Discussion of Electro-Motive locomotive products and technology, past and present. Official web site can be found here: http://www.emdiesels.com/.

Moderator: GOLDEN-ARM

 #815353  by Allen Hazen
 
Isn't it a pity, given their penchant for sampling every item on the diesel menu in the late 1940s and early 1950s, that the Pennsylvania Railroad never bought a BL-2? I was looking at BL-2 photos, and, from the long-hood end, they look related (illegitimate half-sibling?) to the Pennsy's P5A-modified electrics.
 #815382  by RickRackstop
 
If form follows function EMD didn't fool the railroads.

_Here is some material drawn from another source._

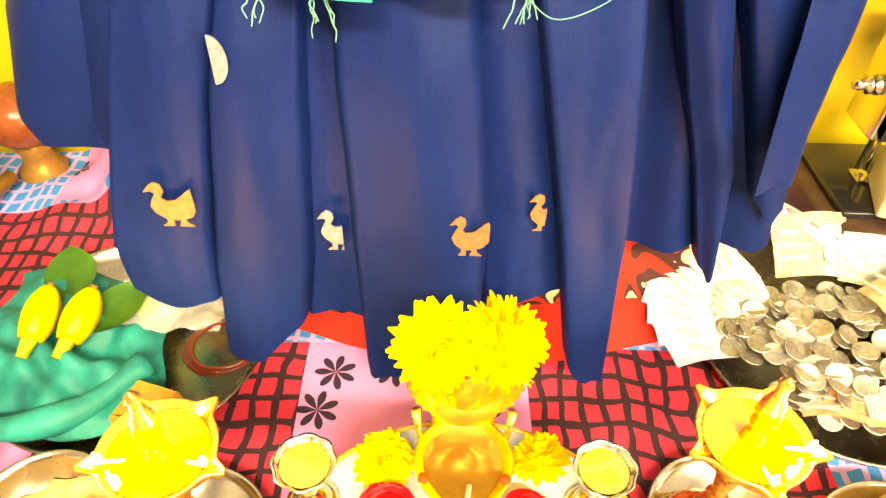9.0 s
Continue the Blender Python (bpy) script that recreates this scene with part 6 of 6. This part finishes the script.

Probably sent Harley Earl and his boys back to Detroit but they were back and did a better job on the GP30. As far as spartan cab esthetics is concerned EMD peaked with the SD50 to 60 series. GE is another matter and both manufacturers have had a rather slap dash look ever since.
 #815676  by Allen Hazen
 
I think EMD had a real winner with the GP35/SD35 body style: economical to produce (virtually no curves!) but somehow uniform and harmonious: they stuck to it with minor revisions up to the early SD70. Their current production... looks like a home-built, put together out of spare parts. GE... I have the sense that on a very small number of occasions GE has looked at its locomotives, found them messy, and called in a designer to clean things up. (B39-8E/C39-8E marked one occasion: cab looks disturbingly, umm, Spartan, but the whole locomotive is much cleaner than the Dash-8 designs.) But they don't do this very often, and between "designer-interventions" design changes are allowed to accumulate in an uncontrolled way, with looks getting wartier and wartier over time. The "classic" U25B was a sculptural masterpiece, but none of the later U- and Dash-7 bodies were as clean.

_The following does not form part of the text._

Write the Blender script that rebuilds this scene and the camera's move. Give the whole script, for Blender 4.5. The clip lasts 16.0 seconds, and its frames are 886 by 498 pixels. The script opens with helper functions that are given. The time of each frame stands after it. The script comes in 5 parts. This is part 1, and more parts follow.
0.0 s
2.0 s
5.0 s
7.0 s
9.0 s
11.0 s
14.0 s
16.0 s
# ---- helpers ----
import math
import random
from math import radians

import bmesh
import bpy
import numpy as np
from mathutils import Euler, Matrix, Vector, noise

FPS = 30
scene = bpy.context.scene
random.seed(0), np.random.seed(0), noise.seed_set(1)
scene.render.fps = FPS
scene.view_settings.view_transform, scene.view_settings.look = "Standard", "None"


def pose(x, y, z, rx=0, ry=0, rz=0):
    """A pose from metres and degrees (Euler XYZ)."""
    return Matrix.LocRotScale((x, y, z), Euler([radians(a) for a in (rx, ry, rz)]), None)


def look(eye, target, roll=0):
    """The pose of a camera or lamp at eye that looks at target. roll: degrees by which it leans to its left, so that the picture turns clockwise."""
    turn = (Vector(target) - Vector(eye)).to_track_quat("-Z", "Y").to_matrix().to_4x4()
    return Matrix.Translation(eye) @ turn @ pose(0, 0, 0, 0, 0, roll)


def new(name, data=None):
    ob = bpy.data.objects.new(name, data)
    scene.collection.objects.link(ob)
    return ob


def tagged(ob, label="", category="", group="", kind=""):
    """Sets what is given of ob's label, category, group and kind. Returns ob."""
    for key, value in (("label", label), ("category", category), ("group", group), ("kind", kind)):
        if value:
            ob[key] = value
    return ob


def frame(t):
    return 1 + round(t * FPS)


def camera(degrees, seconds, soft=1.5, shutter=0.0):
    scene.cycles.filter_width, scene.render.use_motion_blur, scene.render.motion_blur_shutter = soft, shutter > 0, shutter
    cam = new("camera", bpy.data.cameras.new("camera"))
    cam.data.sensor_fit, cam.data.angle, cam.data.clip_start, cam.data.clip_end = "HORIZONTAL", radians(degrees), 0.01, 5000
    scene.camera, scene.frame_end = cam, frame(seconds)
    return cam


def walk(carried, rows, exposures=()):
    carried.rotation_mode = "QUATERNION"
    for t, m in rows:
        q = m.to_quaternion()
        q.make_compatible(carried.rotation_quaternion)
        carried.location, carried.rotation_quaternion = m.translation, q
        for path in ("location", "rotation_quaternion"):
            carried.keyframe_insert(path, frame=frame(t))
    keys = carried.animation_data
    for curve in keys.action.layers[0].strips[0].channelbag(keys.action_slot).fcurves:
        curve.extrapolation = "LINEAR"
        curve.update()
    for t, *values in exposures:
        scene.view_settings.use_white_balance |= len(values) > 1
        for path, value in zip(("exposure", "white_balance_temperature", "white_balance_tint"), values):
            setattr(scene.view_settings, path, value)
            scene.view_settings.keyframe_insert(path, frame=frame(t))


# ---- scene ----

...It pains me, as a GE fan, to say this, but I think EMD locomotive design, until the last decade, was usually better from a purely aesthetic point of view. Even GE seems to have imitated them at times: the cabs and noses on the W-1 electrics built after WW II for Great Northern were clearly designed by somebody who had looked at EMD's E3 through E6 passenger diesels for a long time!
 #835881  by Triplex
 
I was looking at BL-2 photos, and, from the long-hood end, they look related (illegitimate half-sibling?) to the Pennsy's P5A-modified electrics.

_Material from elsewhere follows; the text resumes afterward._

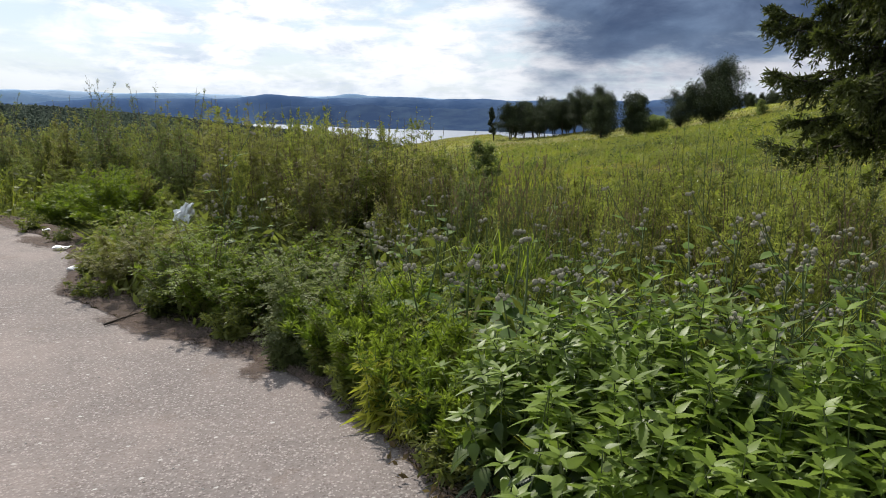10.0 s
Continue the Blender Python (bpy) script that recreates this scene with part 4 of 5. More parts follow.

Not to mention the GG-1...
I thought of the same thing years ago.
 #836450  by Allen Hazen
 
I can't now recall why I cited the P5a-Mod instead of the GG-1: maybe the relatively shorter cab between the "hoods" looked more like the BL-2. ... PRR seems to have hit on that general design for the GG-1 and R-1 prototypes, then "shrunk" it to fit the P5a machinery to create the P5a-M. ... There's a similar idea in the design of the Milwaukee's (GE-built) Bi-Polar electrics and some early New York Central electrics (and the prototype tri-power) (also GE), but the PRR's designer smoothed and curved and "streamlined" it, even before Loewy's further smoothing of the surface: the "chain-guard" on the BL-2 is sharp-edged enough that maybe I thought it looked more like the Old Rivets-R1-P5AM version than like Loewy's more voluptuously curvaceous carbody.

There's an article (by Hampton C. Wayt) in the Summer 2009 issue of "Classic Trains" about the design of the original GG-1 carbody: designed, apparently, by an industrial designer named Donald R. Dohner, who was apparently (article doesn't give precise chronology) a Westinghouse employee at the time, but left at about the same time to start an industrial design program at Carnegie Institute of Technology (which has since merged into Carnegie-Mellon University). He had earlier designed the WEMCo "Visibility Cab" diesel switcher carbody, which (there are side-by-side photos in the article) is strongly reminiscent of the ancient S-class New York Central electric locomotives. It differs from the GG-1 etc (and the BL-2) in that the full-width lower part of the hoods has a horizontal top, rather than sloping down away from the cab windows. Photos in the article show three of Dohner's preliminary plaster models: interestingly, they don't show this slope either, so it must have been a late-in-the-process refinement of the design.